> [What is asked]: Exactly the lines between the line containing "4. More parts follow." and the line containing "bm, M_DARKSTEEL, sg)", together with those two lines, are to be output.

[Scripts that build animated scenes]
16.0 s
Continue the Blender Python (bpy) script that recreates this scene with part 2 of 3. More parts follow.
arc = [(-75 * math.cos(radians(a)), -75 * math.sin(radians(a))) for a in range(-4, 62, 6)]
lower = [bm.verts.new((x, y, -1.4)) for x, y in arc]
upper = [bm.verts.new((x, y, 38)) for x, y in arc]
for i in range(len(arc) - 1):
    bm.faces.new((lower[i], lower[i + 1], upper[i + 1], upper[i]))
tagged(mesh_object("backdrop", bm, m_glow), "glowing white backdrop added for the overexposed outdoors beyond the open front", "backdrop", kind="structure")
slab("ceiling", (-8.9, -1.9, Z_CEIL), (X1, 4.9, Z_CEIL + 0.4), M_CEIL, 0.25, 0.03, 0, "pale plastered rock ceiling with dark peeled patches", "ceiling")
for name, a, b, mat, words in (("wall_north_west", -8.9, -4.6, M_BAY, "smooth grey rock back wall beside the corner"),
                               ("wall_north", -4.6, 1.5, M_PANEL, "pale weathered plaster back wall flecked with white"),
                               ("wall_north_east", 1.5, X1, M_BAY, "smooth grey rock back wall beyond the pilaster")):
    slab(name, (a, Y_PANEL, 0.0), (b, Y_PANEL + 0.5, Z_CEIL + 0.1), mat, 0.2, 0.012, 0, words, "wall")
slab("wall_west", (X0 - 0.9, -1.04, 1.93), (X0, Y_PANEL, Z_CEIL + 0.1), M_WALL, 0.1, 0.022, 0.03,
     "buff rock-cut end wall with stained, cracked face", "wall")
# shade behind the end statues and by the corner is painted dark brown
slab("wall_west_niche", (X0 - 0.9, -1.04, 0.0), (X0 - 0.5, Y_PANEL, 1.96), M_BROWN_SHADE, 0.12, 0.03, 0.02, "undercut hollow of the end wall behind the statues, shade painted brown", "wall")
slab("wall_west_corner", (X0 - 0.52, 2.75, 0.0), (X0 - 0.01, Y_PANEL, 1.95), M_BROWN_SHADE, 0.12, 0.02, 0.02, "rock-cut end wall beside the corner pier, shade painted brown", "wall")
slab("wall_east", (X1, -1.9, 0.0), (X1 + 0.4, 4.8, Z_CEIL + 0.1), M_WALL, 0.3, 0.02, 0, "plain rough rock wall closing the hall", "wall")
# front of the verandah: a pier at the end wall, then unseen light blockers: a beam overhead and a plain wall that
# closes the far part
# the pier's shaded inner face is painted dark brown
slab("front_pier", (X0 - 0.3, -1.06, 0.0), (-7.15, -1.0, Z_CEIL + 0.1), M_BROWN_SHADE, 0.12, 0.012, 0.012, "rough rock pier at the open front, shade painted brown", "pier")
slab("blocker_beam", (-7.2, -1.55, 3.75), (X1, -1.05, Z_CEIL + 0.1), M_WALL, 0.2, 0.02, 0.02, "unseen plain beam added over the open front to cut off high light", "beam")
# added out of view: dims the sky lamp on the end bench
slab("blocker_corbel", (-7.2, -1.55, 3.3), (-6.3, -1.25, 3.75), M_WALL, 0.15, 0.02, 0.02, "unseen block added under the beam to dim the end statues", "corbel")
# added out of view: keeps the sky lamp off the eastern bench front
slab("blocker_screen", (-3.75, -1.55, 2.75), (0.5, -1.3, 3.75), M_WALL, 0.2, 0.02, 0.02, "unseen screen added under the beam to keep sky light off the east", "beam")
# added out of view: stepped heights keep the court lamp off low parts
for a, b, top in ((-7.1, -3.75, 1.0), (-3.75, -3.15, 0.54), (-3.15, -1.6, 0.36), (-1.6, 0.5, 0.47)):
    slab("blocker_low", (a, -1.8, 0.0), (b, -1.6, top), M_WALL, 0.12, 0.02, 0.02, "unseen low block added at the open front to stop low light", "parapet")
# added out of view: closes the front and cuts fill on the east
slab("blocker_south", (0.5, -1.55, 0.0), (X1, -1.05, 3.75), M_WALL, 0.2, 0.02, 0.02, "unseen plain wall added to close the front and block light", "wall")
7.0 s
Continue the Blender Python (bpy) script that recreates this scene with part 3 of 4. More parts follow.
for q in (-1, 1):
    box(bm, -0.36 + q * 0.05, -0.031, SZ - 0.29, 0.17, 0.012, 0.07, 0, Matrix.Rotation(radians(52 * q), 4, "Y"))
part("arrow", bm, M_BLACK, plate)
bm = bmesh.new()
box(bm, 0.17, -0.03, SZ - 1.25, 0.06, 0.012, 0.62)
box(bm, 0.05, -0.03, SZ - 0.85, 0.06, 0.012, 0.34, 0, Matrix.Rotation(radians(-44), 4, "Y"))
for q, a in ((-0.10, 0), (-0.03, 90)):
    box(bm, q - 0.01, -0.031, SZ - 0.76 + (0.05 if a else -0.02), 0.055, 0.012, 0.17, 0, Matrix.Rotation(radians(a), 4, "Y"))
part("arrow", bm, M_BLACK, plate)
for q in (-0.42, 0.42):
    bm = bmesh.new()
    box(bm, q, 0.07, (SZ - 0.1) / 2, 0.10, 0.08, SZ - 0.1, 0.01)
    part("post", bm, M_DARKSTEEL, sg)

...

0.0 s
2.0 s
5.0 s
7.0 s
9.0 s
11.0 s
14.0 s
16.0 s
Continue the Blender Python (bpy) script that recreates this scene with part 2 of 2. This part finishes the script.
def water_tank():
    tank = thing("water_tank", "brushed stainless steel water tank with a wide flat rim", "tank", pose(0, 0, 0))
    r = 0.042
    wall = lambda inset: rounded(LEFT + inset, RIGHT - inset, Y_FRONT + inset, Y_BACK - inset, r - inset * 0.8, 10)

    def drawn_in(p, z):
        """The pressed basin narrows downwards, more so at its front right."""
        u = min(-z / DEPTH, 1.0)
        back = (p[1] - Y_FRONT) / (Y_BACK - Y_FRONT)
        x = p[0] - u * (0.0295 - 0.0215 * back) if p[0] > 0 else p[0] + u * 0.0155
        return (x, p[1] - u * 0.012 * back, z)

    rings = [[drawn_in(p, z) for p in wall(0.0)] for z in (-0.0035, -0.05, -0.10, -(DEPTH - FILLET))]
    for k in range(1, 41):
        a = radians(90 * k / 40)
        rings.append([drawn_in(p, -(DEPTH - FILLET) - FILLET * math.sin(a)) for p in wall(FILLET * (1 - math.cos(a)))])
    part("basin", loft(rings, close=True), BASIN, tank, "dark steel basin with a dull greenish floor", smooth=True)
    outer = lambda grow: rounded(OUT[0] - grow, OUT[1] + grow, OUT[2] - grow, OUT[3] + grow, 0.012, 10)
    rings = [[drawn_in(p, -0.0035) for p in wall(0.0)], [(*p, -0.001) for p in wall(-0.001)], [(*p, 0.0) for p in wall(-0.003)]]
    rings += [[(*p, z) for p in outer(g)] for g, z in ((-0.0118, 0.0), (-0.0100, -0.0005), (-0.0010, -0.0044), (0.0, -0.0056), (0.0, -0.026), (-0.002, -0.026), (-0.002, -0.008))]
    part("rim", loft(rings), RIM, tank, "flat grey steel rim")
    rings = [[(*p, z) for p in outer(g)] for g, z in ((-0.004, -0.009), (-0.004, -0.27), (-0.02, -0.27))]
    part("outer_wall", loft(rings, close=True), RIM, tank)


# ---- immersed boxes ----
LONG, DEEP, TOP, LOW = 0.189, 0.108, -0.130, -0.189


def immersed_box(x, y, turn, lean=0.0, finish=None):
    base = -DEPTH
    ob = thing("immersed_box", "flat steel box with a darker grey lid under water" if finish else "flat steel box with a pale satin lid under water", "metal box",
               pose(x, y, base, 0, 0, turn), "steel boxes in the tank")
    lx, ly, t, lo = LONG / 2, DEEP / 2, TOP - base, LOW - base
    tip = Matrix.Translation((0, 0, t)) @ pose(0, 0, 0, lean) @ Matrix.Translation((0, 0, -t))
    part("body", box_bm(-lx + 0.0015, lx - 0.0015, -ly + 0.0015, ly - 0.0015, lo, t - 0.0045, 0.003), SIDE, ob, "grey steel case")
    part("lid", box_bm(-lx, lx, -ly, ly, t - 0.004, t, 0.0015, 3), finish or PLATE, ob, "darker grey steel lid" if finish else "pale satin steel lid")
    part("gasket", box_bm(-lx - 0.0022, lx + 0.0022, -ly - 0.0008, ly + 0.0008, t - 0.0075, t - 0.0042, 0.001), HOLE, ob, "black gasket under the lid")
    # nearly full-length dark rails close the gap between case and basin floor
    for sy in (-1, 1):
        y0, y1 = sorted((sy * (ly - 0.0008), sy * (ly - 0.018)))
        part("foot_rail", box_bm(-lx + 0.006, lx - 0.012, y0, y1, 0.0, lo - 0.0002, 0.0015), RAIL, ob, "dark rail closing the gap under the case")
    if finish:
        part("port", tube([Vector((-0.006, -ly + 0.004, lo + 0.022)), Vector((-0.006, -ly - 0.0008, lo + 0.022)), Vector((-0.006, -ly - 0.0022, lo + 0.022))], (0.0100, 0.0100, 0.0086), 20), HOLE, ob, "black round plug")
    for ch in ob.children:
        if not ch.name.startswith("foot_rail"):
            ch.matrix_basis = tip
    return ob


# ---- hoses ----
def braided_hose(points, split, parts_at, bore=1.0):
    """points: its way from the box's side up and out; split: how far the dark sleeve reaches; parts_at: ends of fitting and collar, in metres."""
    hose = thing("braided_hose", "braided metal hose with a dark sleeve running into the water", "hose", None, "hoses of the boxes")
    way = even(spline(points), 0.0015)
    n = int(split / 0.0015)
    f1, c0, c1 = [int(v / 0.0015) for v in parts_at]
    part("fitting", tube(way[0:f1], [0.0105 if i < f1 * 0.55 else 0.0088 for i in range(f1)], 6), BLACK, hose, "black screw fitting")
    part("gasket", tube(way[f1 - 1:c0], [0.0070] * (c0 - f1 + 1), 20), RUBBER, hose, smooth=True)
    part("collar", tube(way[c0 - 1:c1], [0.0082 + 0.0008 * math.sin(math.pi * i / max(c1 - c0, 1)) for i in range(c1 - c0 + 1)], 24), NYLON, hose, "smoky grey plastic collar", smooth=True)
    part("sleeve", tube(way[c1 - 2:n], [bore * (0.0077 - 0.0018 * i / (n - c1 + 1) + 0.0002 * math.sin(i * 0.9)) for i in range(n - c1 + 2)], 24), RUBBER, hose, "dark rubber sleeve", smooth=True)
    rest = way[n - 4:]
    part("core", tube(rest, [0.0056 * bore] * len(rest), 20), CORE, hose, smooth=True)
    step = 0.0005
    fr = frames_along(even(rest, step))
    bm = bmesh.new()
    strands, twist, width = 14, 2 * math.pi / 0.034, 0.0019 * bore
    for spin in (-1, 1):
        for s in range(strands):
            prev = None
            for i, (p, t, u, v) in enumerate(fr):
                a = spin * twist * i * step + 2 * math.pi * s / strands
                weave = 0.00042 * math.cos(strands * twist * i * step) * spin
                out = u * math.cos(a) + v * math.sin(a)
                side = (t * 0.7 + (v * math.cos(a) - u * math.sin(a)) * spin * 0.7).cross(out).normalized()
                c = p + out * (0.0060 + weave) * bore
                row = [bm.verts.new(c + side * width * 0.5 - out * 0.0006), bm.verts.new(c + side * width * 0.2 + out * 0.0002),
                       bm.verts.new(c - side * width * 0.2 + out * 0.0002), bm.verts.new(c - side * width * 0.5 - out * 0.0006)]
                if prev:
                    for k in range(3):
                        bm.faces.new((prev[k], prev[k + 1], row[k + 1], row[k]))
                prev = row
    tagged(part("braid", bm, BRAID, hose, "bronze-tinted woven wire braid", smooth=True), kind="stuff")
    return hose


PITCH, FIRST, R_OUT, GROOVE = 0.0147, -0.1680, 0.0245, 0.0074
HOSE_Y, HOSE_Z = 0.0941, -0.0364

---

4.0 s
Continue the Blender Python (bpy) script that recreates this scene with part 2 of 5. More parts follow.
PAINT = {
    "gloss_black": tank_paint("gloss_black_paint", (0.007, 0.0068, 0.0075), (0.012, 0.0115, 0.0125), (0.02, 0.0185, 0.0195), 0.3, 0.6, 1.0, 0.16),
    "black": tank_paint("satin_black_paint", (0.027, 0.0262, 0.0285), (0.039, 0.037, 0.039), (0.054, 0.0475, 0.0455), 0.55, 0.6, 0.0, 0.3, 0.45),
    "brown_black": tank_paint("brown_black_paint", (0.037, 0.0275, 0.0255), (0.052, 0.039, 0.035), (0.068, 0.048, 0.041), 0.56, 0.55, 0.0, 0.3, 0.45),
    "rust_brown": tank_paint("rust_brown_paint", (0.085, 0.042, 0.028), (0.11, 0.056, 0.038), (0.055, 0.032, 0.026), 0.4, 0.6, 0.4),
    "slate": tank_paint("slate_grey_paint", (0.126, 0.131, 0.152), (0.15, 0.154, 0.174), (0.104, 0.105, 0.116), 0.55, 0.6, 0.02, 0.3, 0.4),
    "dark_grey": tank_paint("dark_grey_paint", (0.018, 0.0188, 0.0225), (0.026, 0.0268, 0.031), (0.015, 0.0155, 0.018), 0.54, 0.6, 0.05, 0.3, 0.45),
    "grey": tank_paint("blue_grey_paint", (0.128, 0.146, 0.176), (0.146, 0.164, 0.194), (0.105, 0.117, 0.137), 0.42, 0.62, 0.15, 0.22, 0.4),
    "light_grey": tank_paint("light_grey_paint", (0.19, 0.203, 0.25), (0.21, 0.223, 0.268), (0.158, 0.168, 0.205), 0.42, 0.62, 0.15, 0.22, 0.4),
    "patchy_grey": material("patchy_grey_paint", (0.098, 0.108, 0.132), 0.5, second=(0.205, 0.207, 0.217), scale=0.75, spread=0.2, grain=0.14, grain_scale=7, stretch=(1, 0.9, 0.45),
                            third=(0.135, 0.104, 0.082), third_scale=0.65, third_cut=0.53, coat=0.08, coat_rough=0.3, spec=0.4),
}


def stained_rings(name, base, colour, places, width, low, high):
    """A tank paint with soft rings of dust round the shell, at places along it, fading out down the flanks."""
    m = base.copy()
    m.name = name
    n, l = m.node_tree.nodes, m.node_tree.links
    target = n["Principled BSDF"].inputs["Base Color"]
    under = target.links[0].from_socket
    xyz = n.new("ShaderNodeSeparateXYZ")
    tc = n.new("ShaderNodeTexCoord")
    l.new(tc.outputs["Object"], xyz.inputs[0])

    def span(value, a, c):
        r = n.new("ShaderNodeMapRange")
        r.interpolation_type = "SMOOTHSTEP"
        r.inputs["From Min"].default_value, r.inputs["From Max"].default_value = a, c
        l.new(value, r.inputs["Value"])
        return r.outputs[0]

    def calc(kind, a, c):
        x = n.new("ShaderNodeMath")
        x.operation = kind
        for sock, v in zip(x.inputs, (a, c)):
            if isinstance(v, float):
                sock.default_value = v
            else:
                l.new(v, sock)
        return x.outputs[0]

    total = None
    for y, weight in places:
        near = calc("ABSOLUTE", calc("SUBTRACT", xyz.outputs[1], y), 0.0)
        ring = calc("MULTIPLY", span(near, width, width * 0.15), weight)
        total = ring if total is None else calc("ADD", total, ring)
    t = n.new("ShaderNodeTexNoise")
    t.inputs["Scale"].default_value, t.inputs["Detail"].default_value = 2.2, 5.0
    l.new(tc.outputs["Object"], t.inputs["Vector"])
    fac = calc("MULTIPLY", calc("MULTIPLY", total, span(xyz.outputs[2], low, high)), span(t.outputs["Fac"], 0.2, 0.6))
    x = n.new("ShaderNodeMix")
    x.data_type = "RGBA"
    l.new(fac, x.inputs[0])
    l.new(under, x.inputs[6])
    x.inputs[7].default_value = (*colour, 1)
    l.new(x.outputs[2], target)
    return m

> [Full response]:
Continue the Blender Python (bpy) script that recreates this scene with part 3 of 4. More parts follow.
for q in (-1, 1):
    box(bm, -0.36 + q * 0.05, -0.031, SZ - 0.29, 0.17, 0.012, 0.07, 0, Matrix.Rotation(radians(52 * q), 4, "Y"))
part("arrow", bm, M_BLACK, plate)
bm = bmesh.new()
box(bm, 0.17, -0.03, SZ - 1.25, 0.06, 0.012, 0.62)
box(bm, 0.05, -0.03, SZ - 0.85, 0.06, 0.012, 0.34, 0, Matrix.Rotation(radians(-44), 4, "Y"))
for q, a in ((-0.10, 0), (-0.03, 90)):
    box(bm, q - 0.01, -0.031, SZ - 0.76 + (0.05 if a else -0.02), 0.055, 0.012, 0.17, 0, Matrix.Rotation(radians(a), 4, "Y"))
part("arrow", bm, M_BLACK, plate)
for q in (-0.42, 0.42):
    bm = bmesh.new()
    box(bm, q, 0.07, (SZ - 0.1) / 2, 0.10, 0.08, SZ - 0.1, 0.01)
    part("post", bm, M_DARKSTEEL, sg)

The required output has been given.